● Given task
All the data below goes into the copy word for word, but the pictures don't.
==== Dataset section
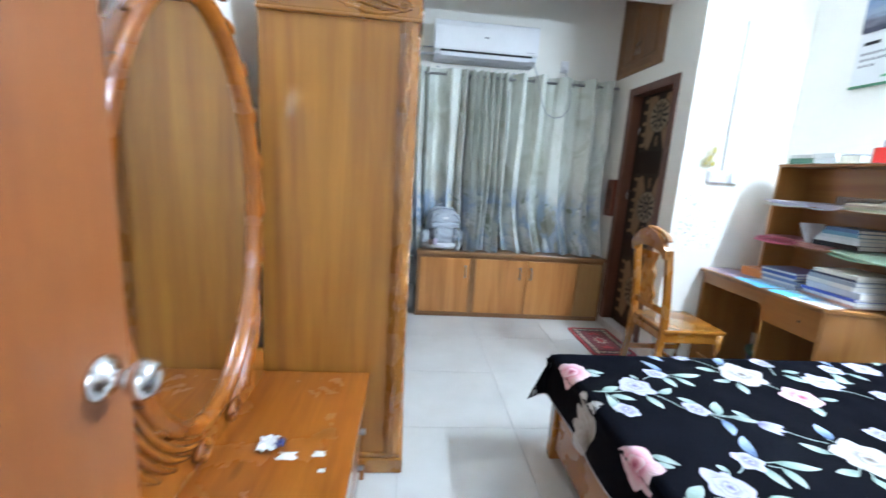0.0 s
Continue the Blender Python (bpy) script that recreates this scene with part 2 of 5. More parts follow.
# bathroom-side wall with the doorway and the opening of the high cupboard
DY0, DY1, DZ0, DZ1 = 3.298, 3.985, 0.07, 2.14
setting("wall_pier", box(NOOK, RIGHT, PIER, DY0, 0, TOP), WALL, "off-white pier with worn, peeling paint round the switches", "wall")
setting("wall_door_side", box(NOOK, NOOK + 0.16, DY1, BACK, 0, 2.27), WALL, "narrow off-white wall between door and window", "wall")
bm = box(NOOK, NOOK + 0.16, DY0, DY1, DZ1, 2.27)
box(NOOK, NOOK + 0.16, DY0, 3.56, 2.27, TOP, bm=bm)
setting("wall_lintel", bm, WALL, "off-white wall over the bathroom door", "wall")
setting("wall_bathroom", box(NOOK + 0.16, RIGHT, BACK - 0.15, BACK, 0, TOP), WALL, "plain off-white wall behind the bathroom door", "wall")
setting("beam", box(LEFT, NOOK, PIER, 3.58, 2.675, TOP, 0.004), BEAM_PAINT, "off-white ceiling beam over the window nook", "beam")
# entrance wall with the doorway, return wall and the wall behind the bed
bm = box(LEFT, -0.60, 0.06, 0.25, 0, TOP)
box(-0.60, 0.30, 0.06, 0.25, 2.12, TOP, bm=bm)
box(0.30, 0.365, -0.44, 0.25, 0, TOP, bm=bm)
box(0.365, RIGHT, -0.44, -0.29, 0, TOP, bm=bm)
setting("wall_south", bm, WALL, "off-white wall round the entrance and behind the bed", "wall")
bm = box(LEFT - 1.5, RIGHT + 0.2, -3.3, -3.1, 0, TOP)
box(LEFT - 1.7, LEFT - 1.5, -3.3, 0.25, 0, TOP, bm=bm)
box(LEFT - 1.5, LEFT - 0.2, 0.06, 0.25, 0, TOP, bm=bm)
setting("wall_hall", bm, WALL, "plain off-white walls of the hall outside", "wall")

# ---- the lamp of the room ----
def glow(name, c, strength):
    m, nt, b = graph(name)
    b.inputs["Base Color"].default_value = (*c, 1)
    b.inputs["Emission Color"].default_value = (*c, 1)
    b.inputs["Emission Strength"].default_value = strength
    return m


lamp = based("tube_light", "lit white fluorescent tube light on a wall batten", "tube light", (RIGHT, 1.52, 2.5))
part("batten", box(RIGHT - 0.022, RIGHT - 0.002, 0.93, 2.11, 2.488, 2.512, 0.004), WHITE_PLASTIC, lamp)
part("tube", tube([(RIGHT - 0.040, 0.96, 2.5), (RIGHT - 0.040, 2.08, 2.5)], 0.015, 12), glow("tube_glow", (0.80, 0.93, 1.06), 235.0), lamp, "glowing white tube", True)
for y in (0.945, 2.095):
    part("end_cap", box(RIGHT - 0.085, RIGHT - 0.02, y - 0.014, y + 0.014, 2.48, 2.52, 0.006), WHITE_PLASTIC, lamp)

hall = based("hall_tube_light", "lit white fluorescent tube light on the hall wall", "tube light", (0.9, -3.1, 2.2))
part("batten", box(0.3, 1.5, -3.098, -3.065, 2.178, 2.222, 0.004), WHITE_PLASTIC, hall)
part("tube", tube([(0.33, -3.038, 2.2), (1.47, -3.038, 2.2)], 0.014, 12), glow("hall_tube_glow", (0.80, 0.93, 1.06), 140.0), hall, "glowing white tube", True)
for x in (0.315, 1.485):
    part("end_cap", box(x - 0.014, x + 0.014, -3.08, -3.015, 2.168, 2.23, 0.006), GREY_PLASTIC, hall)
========
● Written answer
0.0 s
Continue the Blender Python (bpy) script that recreates this scene with part 2 of 5. More parts follow.
# bathroom-side wall with the doorway and the opening of the high cupboard
DY0, DY1, DZ0, DZ1 = 3.298, 3.985, 0.07, 2.14
setting("wall_pier", box(NOOK, RIGHT, PIER, DY0, 0, TOP), WALL, "off-white pier with worn, peeling paint round the switches", "wall")
setting("wall_door_side", box(NOOK, NOOK + 0.16, DY1, BACK, 0, 2.27), WALL, "narrow off-white wall between door and window", "wall")
bm = box(NOOK, NOOK + 0.16, DY0, DY1, DZ1, 2.27)
box(NOOK, NOOK + 0.16, DY0, 3.56, 2.27, TOP, bm=bm)
setting("wall_lintel", bm, WALL, "off-white wall over the bathroom door", "wall")
setting("wall_bathroom", box(NOOK + 0.16, RIGHT, BACK - 0.15, BACK, 0, TOP), WALL, "plain off-white wall behind the bathroom door", "wall")
setting("beam", box(LEFT, NOOK, PIER, 3.58, 2.675, TOP, 0.004), BEAM_PAINT, "off-white ceiling beam over the window nook", "beam")
# entrance wall with the doorway, return wall and the wall behind the bed
bm = box(LEFT, -0.60, 0.06, 0.25, 0, TOP)
box(-0.60, 0.30, 0.06, 0.25, 2.12, TOP, bm=bm)
box(0.30, 0.365, -0.44, 0.25, 0, TOP, bm=bm)
box(0.365, RIGHT, -0.44, -0.29, 0, TOP, bm=bm)
setting("wall_south", bm, WALL, "off-white wall round the entrance and behind the bed", "wall")
bm = box(LEFT - 1.5, RIGHT + 0.2, -3.3, -3.1, 0, TOP)
box(LEFT - 1.7, LEFT - 1.5, -3.3, 0.25, 0, TOP, bm=bm)
box(LEFT - 1.5, LEFT - 0.2, 0.06, 0.25, 0, TOP, bm=bm)
setting("wall_hall", bm, WALL, "plain off-white walls of the hall outside", "wall")

# ---- the lamp of the room ----
def glow(name, c, strength):
    m, nt, b = graph(name)
    b.inputs["Base Color"].default_value = (*c, 1)
    b.inputs["Emission Color"].default_value = (*c, 1)
    b.inputs["Emission Strength"].default_value = strength
    return m


lamp = based("tube_light", "lit white fluorescent tube light on a wall batten", "tube light", (RIGHT, 1.52, 2.5))
part("batten", box(RIGHT - 0.022, RIGHT - 0.002, 0.93, 2.11, 2.488, 2.512, 0.004), WHITE_PLASTIC, lamp)
part("tube", tube([(RIGHT - 0.040, 0.96, 2.5), (RIGHT - 0.040, 2.08, 2.5)], 0.015, 12), glow("tube_glow", (0.80, 0.93, 1.06), 235.0), lamp, "glowing white tube", True)
for y in (0.945, 2.095):
    part("end_cap", box(RIGHT - 0.085, RIGHT - 0.02, y - 0.014, y + 0.014, 2.48, 2.52, 0.006), WHITE_PLASTIC, lamp)

hall = based("hall_tube_light", "lit white fluorescent tube light on the hall wall", "tube light", (0.9, -3.1, 2.2))
part("batten", box(0.3, 1.5, -3.098, -3.065, 2.178, 2.222, 0.004), WHITE_PLASTIC, hall)
part("tube", tube([(0.33, -3.038, 2.2), (1.47, -3.038, 2.2)], 0.014, 12), glow("hall_tube_glow", (0.80, 0.93, 1.06), 140.0), hall, "glowing white tube", True)
for x in (0.315, 1.485):
    part("end_cap", box(x - 0.014, x + 0.014, -3.08, -3.015, 2.168, 2.23, 0.006), GREY_PLASTIC, hall)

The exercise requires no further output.